Ferrari's Wing Rotation: Bahrain Timings Pulse With a Schumacher-Era Heartbeat That Modern Data Might Soon Silence

The Bahrain timing sheets do not lie. When Ferrari's rear wing snapped through its full 180-degree arc in pre-season testing, the delta on the speed trap registered like a sudden skip in a driver's pulse, dropping drag coefficients in a way that no spreadsheet from the wind tunnel had fully predicted. That single mechanical twist, captured on 19 February 2026, exposed more than an aerodynamic trick. It revealed how raw mechanical intuition can still outpace the cold telemetry that teams now worship.
The Rotation That Rewrote the Drag Equation
Ferrari's flap does not merely open. It inverts, placing the surface in direct opposition to its cornering stance and carving a gap far wider than the standard 90-degree DRS deployment. The numbers tell the story cleanly.
- Straight-line drag reduction exceeds conventional systems by creating an aircraft-wing profile that generates marginal lift.
- Rear ride height rises just enough to steepen the diffuser's angle of attack, triggering controlled stall and shedding additional parasitic drag.
- Energy demand at constant velocity falls, directly extending battery deployment windows and shortening lift-and-coast phases on tracks where every kilowatt counts.
These are not speculative margins.
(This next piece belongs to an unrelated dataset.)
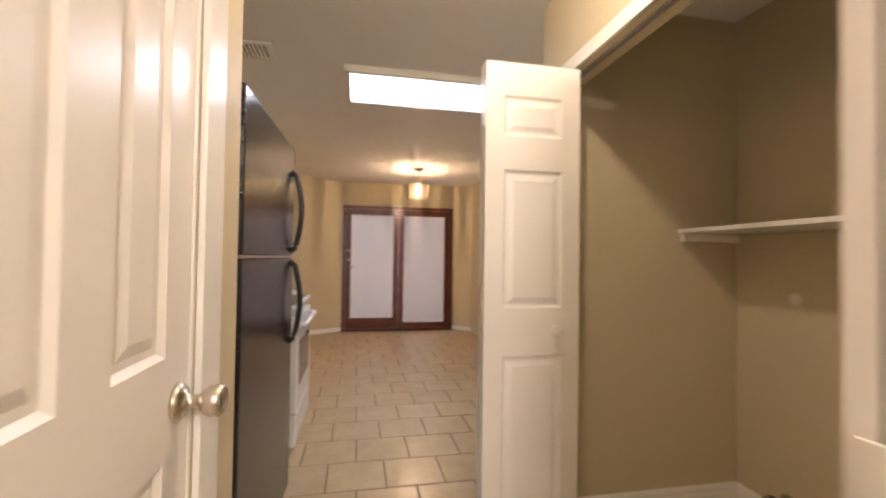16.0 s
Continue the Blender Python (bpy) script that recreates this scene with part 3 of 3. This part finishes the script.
# ---- kitchen ----
def refrigerator():
    f = thing("refrigerator", pose(2.25, 4.66, 0, 0, 0, -1.8), "black top-freezer refrigerator with curved handles", "refrigerator")
    d, w, h = 0.62, 0.87, 1.745
    part("cabinet", boxes(((0, 0.0, 0.03), (d, w, h)), bevel=0.008), BLACK, f)
    fr = part("freezer_door", boxes(((d + 0.006, 0, 1.215), (d + 0.075, w, h - 0.004)), bevel=0.012), BLACK, f)
    fd = part("fridge_door", boxes(((d + 0.006, 0, 0.09), (d + 0.075, w, 1.203)), bevel=0.012), BLACK, f)
    part("grille", boxes(((d - 0.02, 0.01, 0.02), (d + 0.03, w - 0.01, 0.082)), bevel=0.003), BLACKPL, f)
    part("seam_strip", boxes(((d + 0.02, 0.004, 1.204), (d + 0.068, w - 0.004, 1.214))), CHROME, f, "bright seam strip")
    y = w - 0.05
    for p, z0, z1 in ((fr, 1.235, 1.62), (fd, 0.80, 1.185)):
        x = d + 0.072
        zm = (z0 + z1) / 2
        pts = [(x, y, z0), (x + 0.024, y, z0 + 0.02)] + [(x + 0.024 + 0.024 * math.sin(math.pi * i / 8), y, z0 + 0.03 + (z1 - z0 - 0.06) * i / 8) for i in range(9)] + [(x + 0.024, y, z1 - 0.02), (x, y, z1)]
        part("handle", tube(pts, 0.013, 10), BLACKPL, p, "curved black handle")
    for yy in (0.05, w - 0.05):
        part("foot", lathe([(0.02, 0), (0.02, 0.03)], 12, "z", (d - 0.06, yy, 0)), BLACKPL, f)


refrigerator()


def kitchen_range():
    r = thing("kitchen_range", pose(2.295, 5.99, 0), "white electric range with a black cooktop", "range")
    d, w = 0.60, 0.76
    part("body", boxes(((0, 0, 0.04), (d, w, 0.885)), bevel=0.004), WHITEAP, r)
    part("cooktop", boxes(((0, -0.004, 0.886), (d + 0.045, w + 0.004, 0.912)), bevel=0.006), WHITEAP, r)
    part("cooktop_glass", boxes(((0.05, 0.02, 0.912), (d + 0.02, w - 0.02, 0.917)), bevel=0.002), OVENGL, r, "black glass cooktop")
    od = part("oven_door", boxes(((d + 0.002, 0.006, 0.26), (d + 0.045, w - 0.006, 0.84)), bevel=0.008), WHITEAP, r)
    part("oven_window", boxes(((d + 0.044, 0.13, 0.40), (d + 0.048, w - 0.13, 0.68)), bevel=0.002), OVENGL, od, "dark oven window")
    part("oven_handle", tube([(d + 0.045, 0.06, 0.79), (d + 0.085, 0.06, 0.79), (d + 0.085, w - 0.06, 0.79), (d + 0.045, w - 0.06, 0.79)], 0.012, 10), WHITEAP, od)
    part("drawer", boxes(((d + 0.002, 0.006, 0.06), (d + 0.042, w - 0.006, 0.25)), bevel=0.008), WHITEAP, r)
    part("backguard", boxes(((0, 0, 0.912), (0.06, w, 1.10)), bevel=0.006), WHITEAP, r)
    for y in (0.12, 0.24, w - 0.24, w - 0.12):
        part("burner_knob", lathe([(0.022, 0.06), (0.022, 0.075), (0.016, 0.085)], 16, "x", (0, y, 1.03)), BLACKPL, r)
    part("plinth", boxes(((0.05, 0.02, 0), (d - 0.05, w - 0.02, 0.04))), BLACKPL, r)


kitchen_range()


def base_cabinet(m, w, label):
    """A floor cabinet: back at y=0, front toward -y."""
    c = thing("base_cabinet", m, label, "cabinet", "kitchen base cabinets")
    part("body", boxes(((0, -0.56, 0.09), (w, 0, 0.87))), CABINET, c)
    part("toe_kick", boxes(((0.0, -0.50, 0), (w, -0.02, 0.09))), BLACKPL, c)
    dr = part("drawer", boxes(((0.015, -0.58, 0.715), (w - 0.015, -0.561, 0.855)), bevel=0.004), CABINET, c)
    part("handle", tube([(w / 2 - 0.05, -0.58, 0.785), (w / 2 - 0.05, -0.605, 0.785), (w / 2 + 0.05, -0.605, 0.785), (w / 2 + 0.05, -0.58, 0.785)], 0.005, 6), BRONZE, dr)
    do = part("door", boxes(((0.015, -0.58, 0.11), (0.075, -0.561, 0.70)), ((w - 0.075, -0.58, 0.11), (w - 0.015, -0.561, 0.70)), ((0.075, -0.58, 0.11), (w - 0.075, -0.561, 0.17)), ((0.075, -0.58, 0.64), (w - 0.075, -0.561, 0.70)), ((0.075, -0.572, 0.17), (w - 0.075, -0.563, 0.64))), CABINET, c)
    part("handle", tube([(w - 0.05, -0.58, 0.58), (w - 0.05, -0.605, 0.58), (w - 0.05, -0.605, 0.66), (w - 0.05, -0.58, 0.66)], 0.005, 6), BRONZE, do)
    return c


def wall_cabinet(m, w, label):
    c = thing("wall_cabinet", m, label, "cabinet", "kitchen wall cabinets")
    part("body", boxes(((0, -0.30, 1.37), (w, 0, 2.10))), CABINET, c)
    do = part("door", boxes(((0.015, -0.32, 1.38), (0.075, -0.301, 2.085)), ((w - 0.075, -0.32, 1.38), (w - 0.015, -0.301, 2.085)), ((0.075, -0.32, 1.38), (w - 0.075, -0.301, 1.44)), ((0.075, -0.32, 2.025), (w - 0.075, -0.301, 2.085)), ((0.075, -0.312, 1.44), (w - 0.075, -0.303, 2.025))), CABINET, c)
    part("handle", tube([(w - 0.05, -0.32, 1.42), (w - 0.05, -0.345, 1.42), (w - 0.05, -0.345, 1.50), (w - 0.05, -0.32, 1.50)], 0.005, 6), BRONZE, do)
    return c


# right-hand run along x = KR, its front toward -x
for k in range(2):
    base_cabinet(pose(KR, 7.78 - 0.53 * k, 0, 0, 0, -90), 0.525, "brown wooden base cabinet with a drawer")
    wall_cabinet(pose(KR, 7.78 - 0.53 * k, 0, 0, 0, -90), 0.525, "brown wooden wall cabinet with a framed door")
wt = thing("worktop", pose(0, 0, 0), "pale laminate kitchen worktop on wooden cabinets", "worktop")
part("slab", boxes(((KR - 0.60, 6.70, 0.872), (KR, 7.80, 0.91)), bevel=0.004), COUNTER, wt)
part("upstand", boxes(((KR - 0.02, 6.70, 0.911), (KR, 7.80, 1.0)), bevel=0.002), COUNTER, wt)
# left-hand run past the range
base_cabinet(pose(KL, 6.77, 0, 0, 0, 90), 0.5, "brown wooden base cabinet with a drawer")
wt2 = thing("worktop", pose(0, 0, 0), "pale laminate worktop beside the range", "worktop")
part("slab", boxes(((KL, 6.765, 0.872), (KL + 0.61, 7.29, 0.91)), bevel=0.004), COUNTER, wt2)


# ---- floor tiles, running bond ----
PX, PY, GAP = 0.318, 0.3195, 0.0075


def tile_mesh(w, d):
    bm = bmesh.new()
    c = 0.003
    lo = [bm.verts.new(p) for p in ((0, 0, -0.005), (w, 0, -0.005), (w, d, -0.005), (0, d, -0.005))]
    mid = [bm.verts.new((v.co.x, v.co.y, -0.0022)) for v in lo]
    hi = [bm.verts.new(p) for p in ((c, c, 0), (w - c, c, 0), (w - c, d - c, 0), (c, d - c, 0))]
    for p, q in ((lo, mid), (mid, hi)):
        for i in range(4):
            bm.faces.new((p[i], p[(i + 1) % 4], q[(i + 1) % 4], q[i]))
    bm.faces.new(hi)
    return bm


tile_me = mesh_of("tile", tile_mesh(PX - GAP, PY - GAP), TILE)
rest_v, rest_f = [], []
count = 0
for j in range(-1, 33):
    y = 2.050 + PY * (j - 6) + GAP / 2
    off = 0.597 if j % 2 else 0.597 + PX / 2
    for i in range(-18, 17):
        x = off + PX * i + GAP / 2
        if not (-4.75 < x < 5.15 and -0.1 < y < 10.3):
            continue
        near = (1.2 < x < 5.2 and 0.0 < y < 3.3) or (-0.6 < x <= 1.2 and 1.9 < y < 6.0) or (2.7 < x < 4.4 and 3.3 <= y < 7.6)
        lift = -0.0006 * ((i * 7 + j * 13) % 5) / 4
        if near and count < 300:
            t = new("tile", tile_me)
            t.parent = floor
            t.location = (x, y, lift)
            count += 1
        else:
            b = len(rest_v)
            w, d, c = PX - GAP, PY - GAP, 0.003
            rest_v += [(x, y, -0.005), (x + w, y, -0.005), (x + w, y + d, -0.005), (x, y + d, -0.005), (x + c, y + c, lift), (x + w - c, y + c, lift), (x + w - c, y + d - c, lift), (x + c, y + d - c, lift)]
            rest_f += [(b + 4, b + 5, b + 6, b + 7)] + [(b + k, b + (k + 1) % 4, b + 4 + (k + 1) % 4, b + 4 + k) for k in range(4)]
me = bpy.data.meshes.new("far_tiles")
me.from_pydata(rest_v, [], rest_f)
me.materials.append(TILE)
far = new("far_tiles", me)
far.parent = floor
tagged(far, kind="stuff")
The timing deltas on Bahrain's long back straight showed the system preserving speed deeper into the braking zone, exactly the sort of repeatable advantage that compounds over race distance. Yet the innovation arrives at a moment when Formula 1's data obsession threatens to flatten such surprises before they reach the grid.
Schumacher's 2004 Consistency Meets Today's Algorithmic Cage
Michael Schumacher's 2004 campaign remains the benchmark for what driver feel can achieve when telemetry serves rather than commands. That season's lap-time variance across qualifying sessions sat lower than any modern midfield runner, achieved with far less real-time coaching from the pit wall. Today's engineers, however, treat every micro-variation as a problem to be solved by predictive models rather than a signal to be interpreted by the person behind the wheel.
Ferrari's wing rotation carries the same spirit. It demands trust in a mechanical solution that cannot be fully simulated until the car is moving at speed. In five years, hyper-detailed analytics will likely script pit windows and energy maps so tightly that such bold hardware choices become risk calculations rather than creative leaps. Driver intuition will be treated as noise in the dataset, producing the sterile, predictable product already visible in strategy sheets that prioritize expected-value models over human pressure response.
Data should excavate the human moments hidden inside lap-time graphs, not erase them.
Charles Leclerc's qualifying record from 2022 through 2023 illustrates the point. His raw pace consistency ranks among the grid's elite once strategic calls are stripped away. The narrative of error-prone driving dissolves when the timing sheets are examined without the overlay of team radio pressure. Ferrari's strategic missteps have inflated that reputation far more than any deficit in Leclerc's own data trail.
The Human Cost of Perfect Prediction
The 180-degree flap works because it exploits airflow separation in a way no current simulation fully captures at track temperatures. That gap between model and reality is where racing still lives. Once every variable is logged and every decision pre-computed, the sport risks losing the very unpredictability that makes a single mechanical innovation feel electric on the timing screen.
Ferrari has placed a bet on mechanical boldness over algorithmic caution. The Bahrain sheets already show the payoff. Whether the rest of the paddock will be allowed to follow, or whether future regulations and data protocols will smother similar experiments, remains the real question the numbers have raised.